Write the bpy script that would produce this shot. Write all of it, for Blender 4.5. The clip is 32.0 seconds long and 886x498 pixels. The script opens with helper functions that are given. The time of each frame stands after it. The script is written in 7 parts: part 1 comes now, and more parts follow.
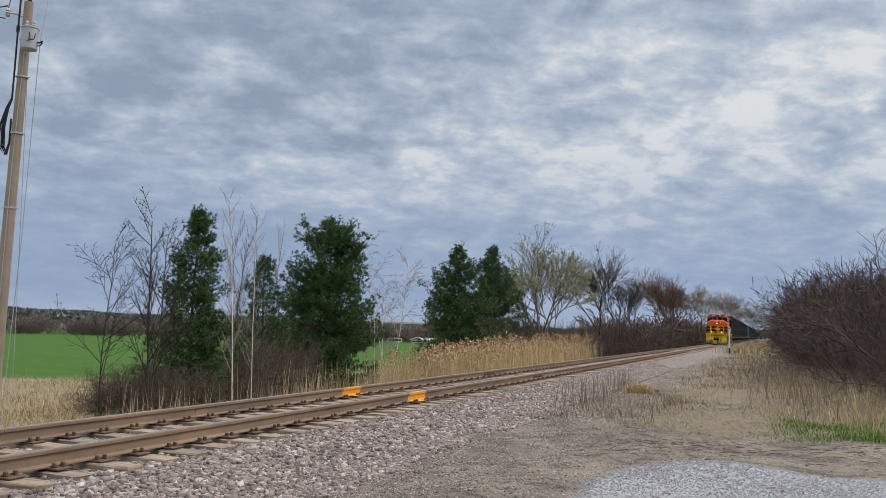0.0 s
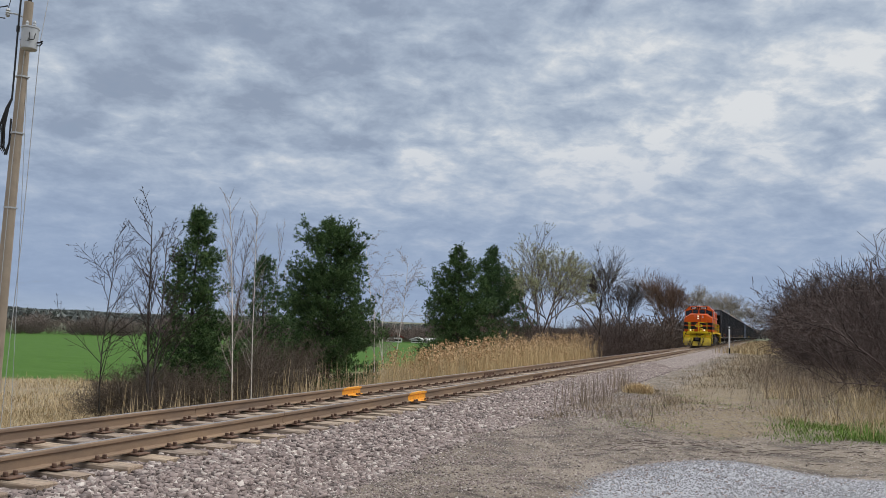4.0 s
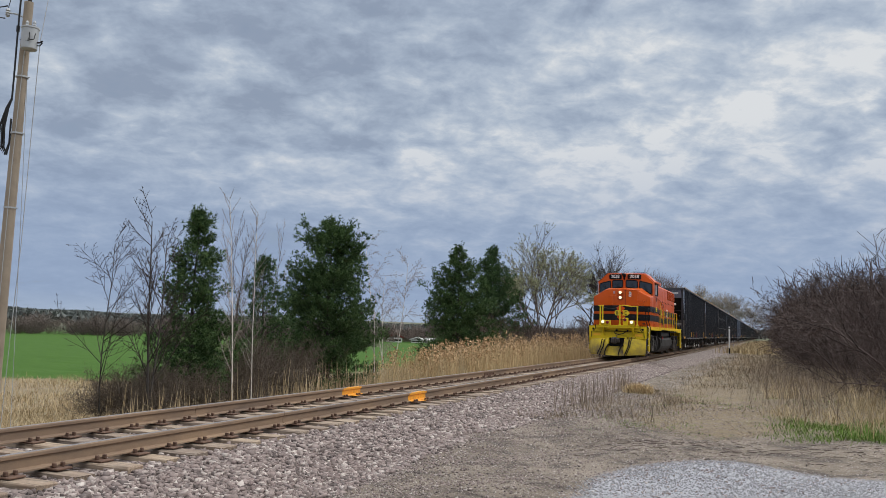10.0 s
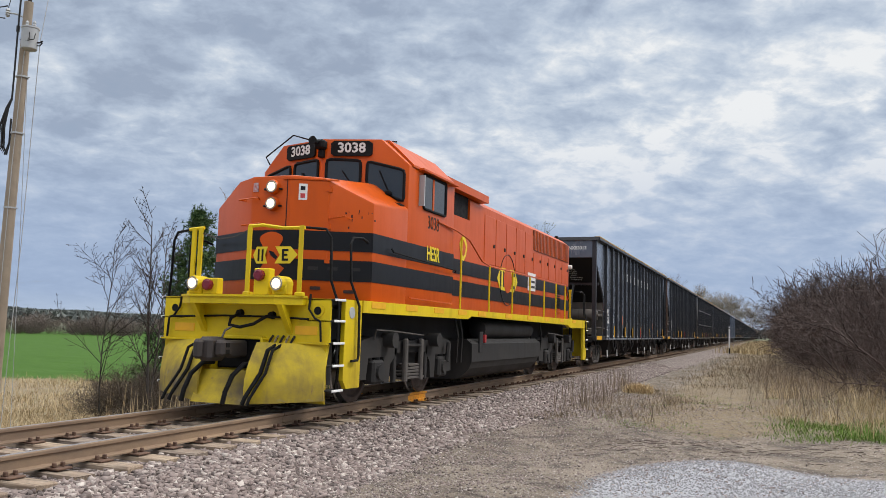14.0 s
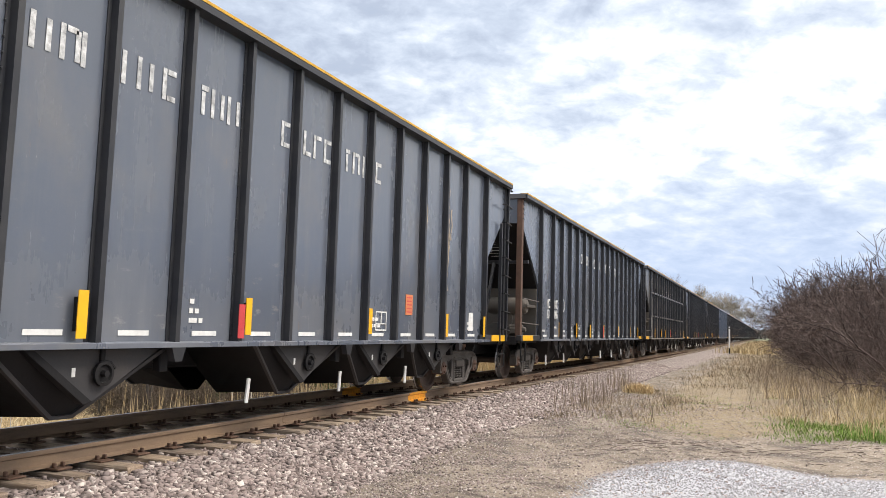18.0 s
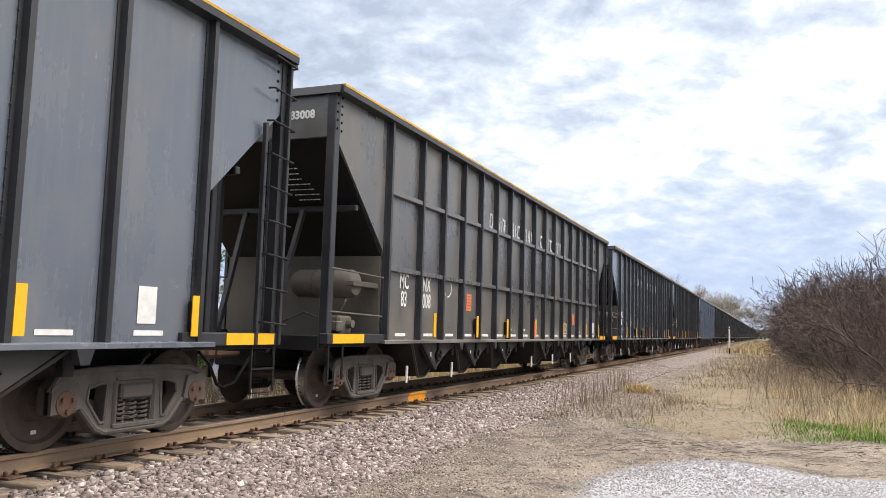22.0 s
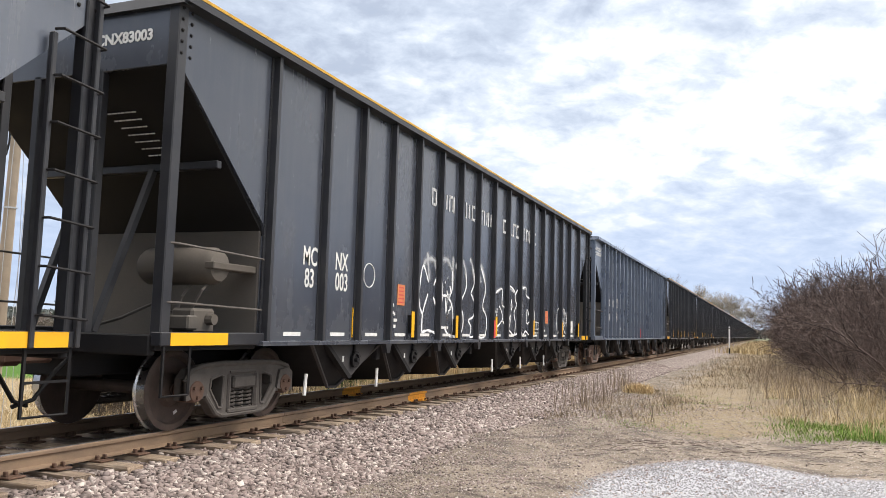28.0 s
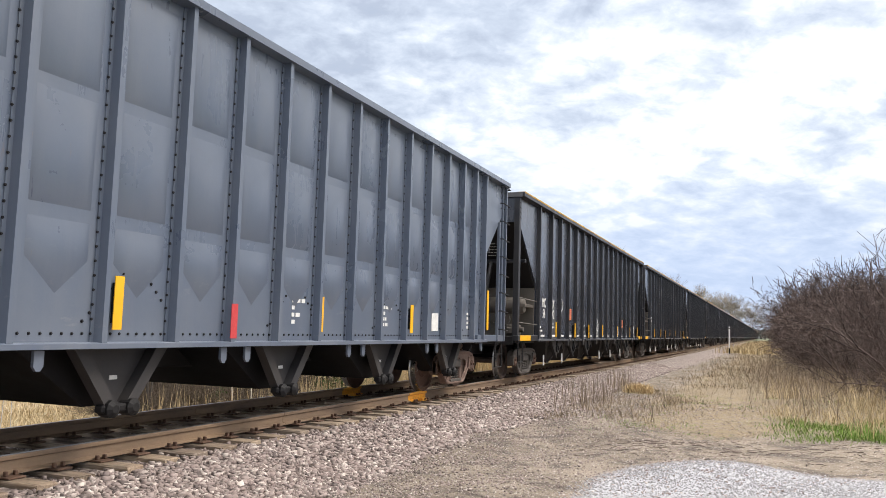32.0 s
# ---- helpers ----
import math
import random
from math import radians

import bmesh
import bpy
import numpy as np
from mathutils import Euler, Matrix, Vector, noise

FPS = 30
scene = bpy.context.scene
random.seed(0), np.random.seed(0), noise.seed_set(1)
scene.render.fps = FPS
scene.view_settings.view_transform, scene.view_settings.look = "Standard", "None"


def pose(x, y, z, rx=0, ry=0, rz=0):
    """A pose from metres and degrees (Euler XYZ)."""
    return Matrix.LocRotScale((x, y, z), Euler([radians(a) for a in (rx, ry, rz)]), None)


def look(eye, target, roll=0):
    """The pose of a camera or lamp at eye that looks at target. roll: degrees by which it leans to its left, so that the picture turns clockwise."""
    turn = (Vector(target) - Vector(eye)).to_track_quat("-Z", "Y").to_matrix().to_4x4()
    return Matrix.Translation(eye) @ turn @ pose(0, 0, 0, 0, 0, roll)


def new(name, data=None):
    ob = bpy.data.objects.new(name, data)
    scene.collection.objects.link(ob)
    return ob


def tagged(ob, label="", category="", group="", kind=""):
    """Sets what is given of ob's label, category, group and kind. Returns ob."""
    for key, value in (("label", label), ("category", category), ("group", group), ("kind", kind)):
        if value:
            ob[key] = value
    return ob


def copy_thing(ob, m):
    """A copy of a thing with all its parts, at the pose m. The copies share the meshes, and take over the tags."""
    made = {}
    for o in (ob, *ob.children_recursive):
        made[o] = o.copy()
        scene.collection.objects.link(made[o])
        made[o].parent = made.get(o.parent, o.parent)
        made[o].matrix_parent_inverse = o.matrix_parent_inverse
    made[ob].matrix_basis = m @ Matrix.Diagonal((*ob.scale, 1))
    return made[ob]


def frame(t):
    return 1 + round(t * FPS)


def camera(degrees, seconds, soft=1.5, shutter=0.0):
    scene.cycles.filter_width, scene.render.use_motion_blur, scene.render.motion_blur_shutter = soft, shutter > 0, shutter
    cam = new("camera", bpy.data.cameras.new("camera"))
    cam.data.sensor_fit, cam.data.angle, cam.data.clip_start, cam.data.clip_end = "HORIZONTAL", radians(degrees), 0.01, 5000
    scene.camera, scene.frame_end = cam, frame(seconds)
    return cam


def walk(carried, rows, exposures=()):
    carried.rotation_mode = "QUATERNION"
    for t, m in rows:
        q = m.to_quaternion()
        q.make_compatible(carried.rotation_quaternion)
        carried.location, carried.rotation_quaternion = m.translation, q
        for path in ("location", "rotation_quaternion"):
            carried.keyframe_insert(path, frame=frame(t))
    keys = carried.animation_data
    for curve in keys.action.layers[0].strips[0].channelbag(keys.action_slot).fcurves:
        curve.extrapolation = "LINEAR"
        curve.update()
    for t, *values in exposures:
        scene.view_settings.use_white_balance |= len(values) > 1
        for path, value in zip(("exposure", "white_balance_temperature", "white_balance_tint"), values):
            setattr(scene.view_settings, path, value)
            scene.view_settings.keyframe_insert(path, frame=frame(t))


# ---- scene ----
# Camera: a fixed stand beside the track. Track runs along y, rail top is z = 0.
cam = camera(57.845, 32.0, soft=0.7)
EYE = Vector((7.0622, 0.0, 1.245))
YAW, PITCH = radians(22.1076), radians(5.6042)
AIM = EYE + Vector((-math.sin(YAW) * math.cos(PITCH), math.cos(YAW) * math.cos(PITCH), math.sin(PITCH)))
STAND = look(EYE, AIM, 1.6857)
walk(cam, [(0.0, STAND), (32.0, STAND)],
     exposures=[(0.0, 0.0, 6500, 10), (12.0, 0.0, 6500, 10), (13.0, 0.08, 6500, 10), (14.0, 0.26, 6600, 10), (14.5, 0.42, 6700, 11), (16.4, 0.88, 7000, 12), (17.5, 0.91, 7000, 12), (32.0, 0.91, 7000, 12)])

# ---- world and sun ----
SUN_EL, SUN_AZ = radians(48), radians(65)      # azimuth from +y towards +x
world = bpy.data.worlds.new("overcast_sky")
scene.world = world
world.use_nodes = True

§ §

Replicate the material above verbatim; images stay out of the copy.

Write the bpy script that would produce this shot. Write all of it, for Blender 4.5. The clip is 32.0 seconds long and 886x498 pixels. The script opens with helper functions that are given. The time of each frame stands after it. The script is written in 7 parts: part 1 comes now, and more parts follow.
0.0 s
4.0 s
10.0 s
14.0 s
18.0 s
22.0 s
28.0 s
32.0 s
# ---- helpers ----
import math
import random
from math import radians

import bmesh
import bpy
import numpy as np
from mathutils import Euler, Matrix, Vector, noise

FPS = 30
scene = bpy.context.scene
random.seed(0), np.random.seed(0), noise.seed_set(1)
scene.render.fps = FPS
scene.view_settings.view_transform, scene.view_settings.look = "Standard", "None"


def pose(x, y, z, rx=0, ry=0, rz=0):
    """A pose from metres and degrees (Euler XYZ)."""
    return Matrix.LocRotScale((x, y, z), Euler([radians(a) for a in (rx, ry, rz)]), None)


def look(eye, target, roll=0):
    """The pose of a camera or lamp at eye that looks at target. roll: degrees by which it leans to its left, so that the picture turns clockwise."""
    turn = (Vector(target) - Vector(eye)).to_track_quat("-Z", "Y").to_matrix().to_4x4()
    return Matrix.Translation(eye) @ turn @ pose(0, 0, 0, 0, 0, roll)


def new(name, data=None):
    ob = bpy.data.objects.new(name, data)
    scene.collection.objects.link(ob)
    return ob


def tagged(ob, label="", category="", group="", kind=""):
    """Sets what is given of ob's label, category, group and kind. Returns ob."""
    for key, value in (("label", label), ("category", category), ("group", group), ("kind", kind)):
        if value:
            ob[key] = value
    return ob


def copy_thing(ob, m):
    """A copy of a thing with all its parts, at the pose m. The copies share the meshes, and take over the tags."""
    made = {}
    for o in (ob, *ob.children_recursive):
        made[o] = o.copy()
        scene.collection.objects.link(made[o])
        made[o].parent = made.get(o.parent, o.parent)
        made[o].matrix_parent_inverse = o.matrix_parent_inverse
    made[ob].matrix_basis = m @ Matrix.Diagonal((*ob.scale, 1))
    return made[ob]


def frame(t):
    return 1 + round(t * FPS)


def camera(degrees, seconds, soft=1.5, shutter=0.0):
    scene.cycles.filter_width, scene.render.use_motion_blur, scene.render.motion_blur_shutter = soft, shutter > 0, shutter
    cam = new("camera", bpy.data.cameras.new("camera"))
    cam.data.sensor_fit, cam.data.angle, cam.data.clip_start, cam.data.clip_end = "HORIZONTAL", radians(degrees), 0.01, 5000
    scene.camera, scene.frame_end = cam, frame(seconds)
    return cam


def walk(carried, rows, exposures=()):
    carried.rotation_mode = "QUATERNION"
    for t, m in rows:
        q = m.to_quaternion()
        q.make_compatible(carried.rotation_quaternion)
        carried.location, carried.rotation_quaternion = m.translation, q
        for path in ("location", "rotation_quaternion"):
            carried.keyframe_insert(path, frame=frame(t))
    keys = carried.animation_data
    for curve in keys.action.layers[0].strips[0].channelbag(keys.action_slot).fcurves:
        curve.extrapolation = "LINEAR"
        curve.update()
    for t, *values in exposures:
        scene.view_settings.use_white_balance |= len(values) > 1
        for path, value in zip(("exposure", "white_balance_temperature", "white_balance_tint"), values):
            setattr(scene.view_settings, path, value)
            scene.view_settings.keyframe_insert(path, frame=frame(t))


# ---- scene ----
# Camera: a fixed stand beside the track. Track runs along y, rail top is z = 0.
cam = camera(57.845, 32.0, soft=0.7)
EYE = Vector((7.0622, 0.0, 1.245))
YAW, PITCH = radians(22.1076), radians(5.6042)
AIM = EYE + Vector((-math.sin(YAW) * math.cos(PITCH), math.cos(YAW) * math.cos(PITCH), math.sin(PITCH)))
STAND = look(EYE, AIM, 1.6857)
walk(cam, [(0.0, STAND), (32.0, STAND)],
     exposures=[(0.0, 0.0, 6500, 10), (12.0, 0.0, 6500, 10), (13.0, 0.08, 6500, 10), (14.0, 0.26, 6600, 10), (14.5, 0.42, 6700, 11), (16.4, 0.88, 7000, 12), (17.5, 0.91, 7000, 12), (32.0, 0.91, 7000, 12)])

# ---- world and sun ----
SUN_EL, SUN_AZ = radians(48), radians(65)      # azimuth from +y towards +x
world = bpy.data.worlds.new("overcast_sky")
scene.world = world
world.use_nodes = True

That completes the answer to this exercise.